A potent concoction of controversy, emotion and goals, Luis Suarez has been a livewire his entire career. In 2010, the Uruguayan was busy making his mark in the Eredivisie before his move to Liverpool. The following year, Suarez lifted the Copa America trophy with Uruguay where he was chosen as player of the tournament. His true emergence as one of the planet’s greatest strikers came in his final 2 seasons in England; he scored 31 times in 33 appearances en route to joint-winning the European Golden Shoe for the 2013/14 season. The only man to equal his tally that year was Lionel Messi, whom Suarez would join the next season to form the deadly ‘M-S-N’ attacking trio alongside Neymar, firing Barça to 2015 UEFA Champions League glory. He was recognised as the world’s best the year after, named in the FIFPro World XI for 2016. Suarez has remained a consistent threat ever since, accumulating a total of 188 goals in 265 games during his time at the Nou Camp.
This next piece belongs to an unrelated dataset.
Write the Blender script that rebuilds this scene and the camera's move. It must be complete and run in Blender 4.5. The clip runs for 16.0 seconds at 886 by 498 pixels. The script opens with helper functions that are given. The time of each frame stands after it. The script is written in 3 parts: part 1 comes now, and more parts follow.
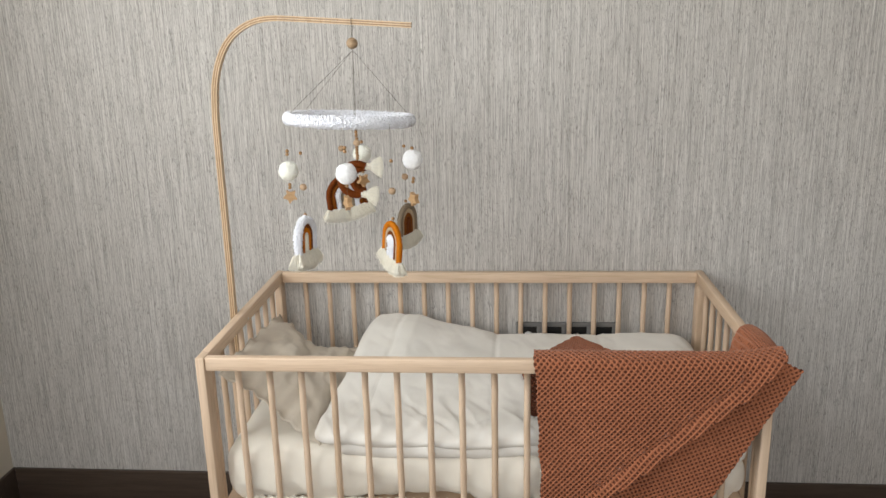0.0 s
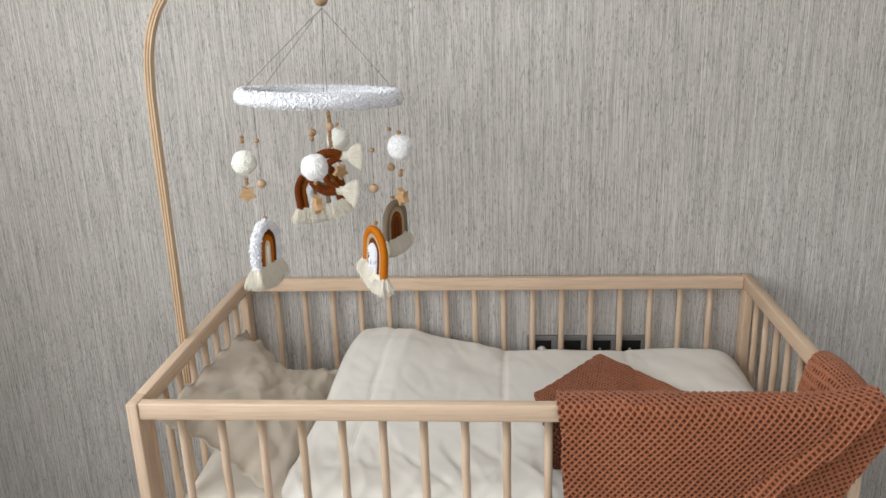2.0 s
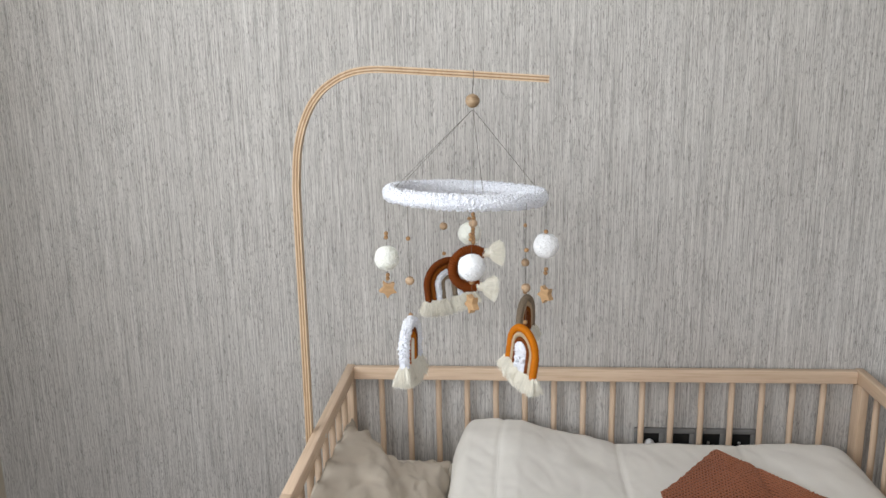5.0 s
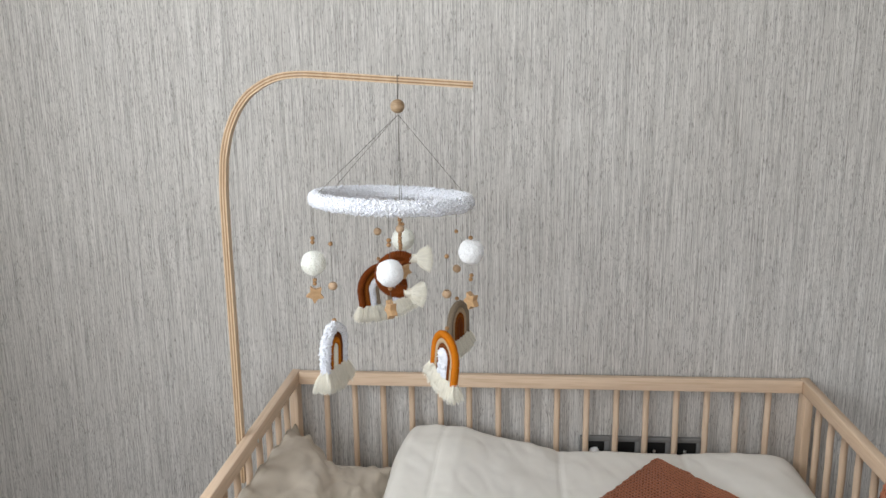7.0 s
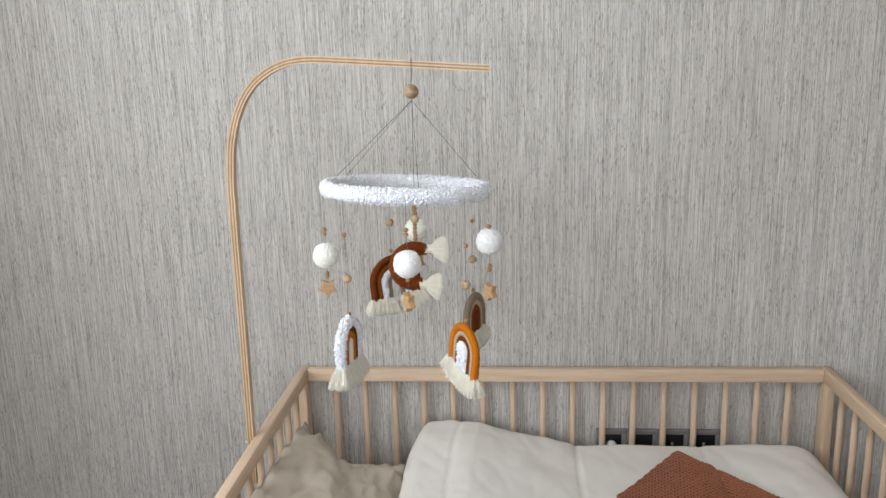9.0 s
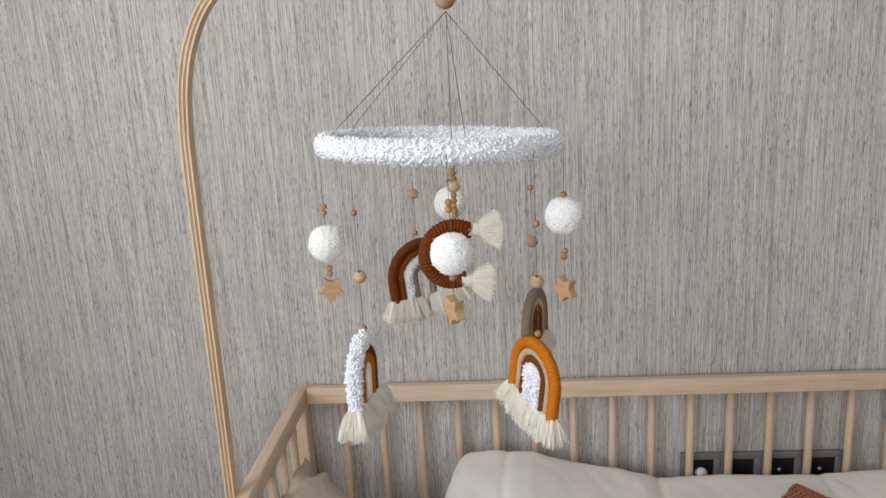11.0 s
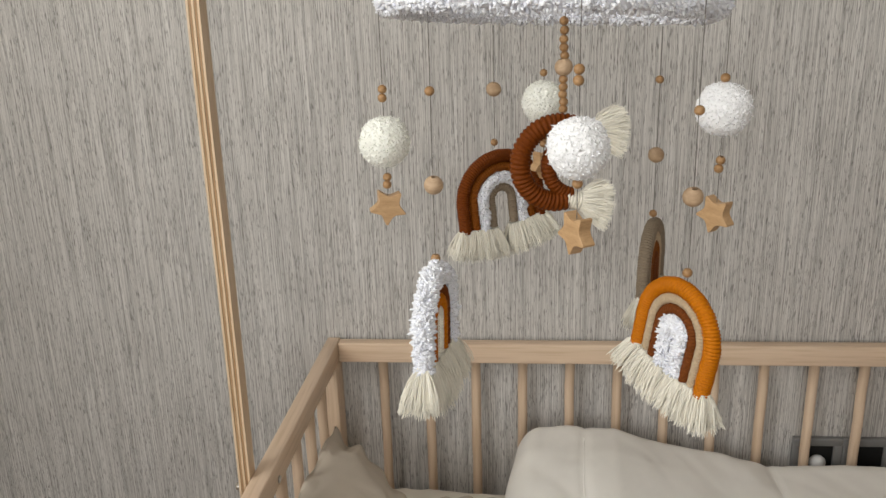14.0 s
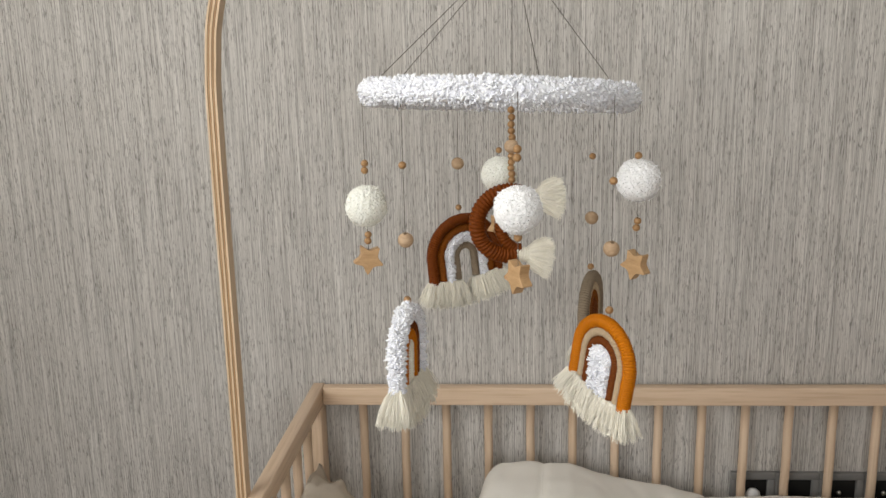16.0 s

Naturally, that concludes our team! You may have noticed that all the out-field footballers in this side are best known for spells at La Liga sides this decade. Perhaps this should not be surprising, Spain were dominant internationally in the early 2010s, likewise were Barcelona. This was followed by a period of Real Madrid dominance in Europe. The two Spanish sides have remained the ultimate destination for world-class talents throughout the last 10 years; consequently the very best have landed in La Liga.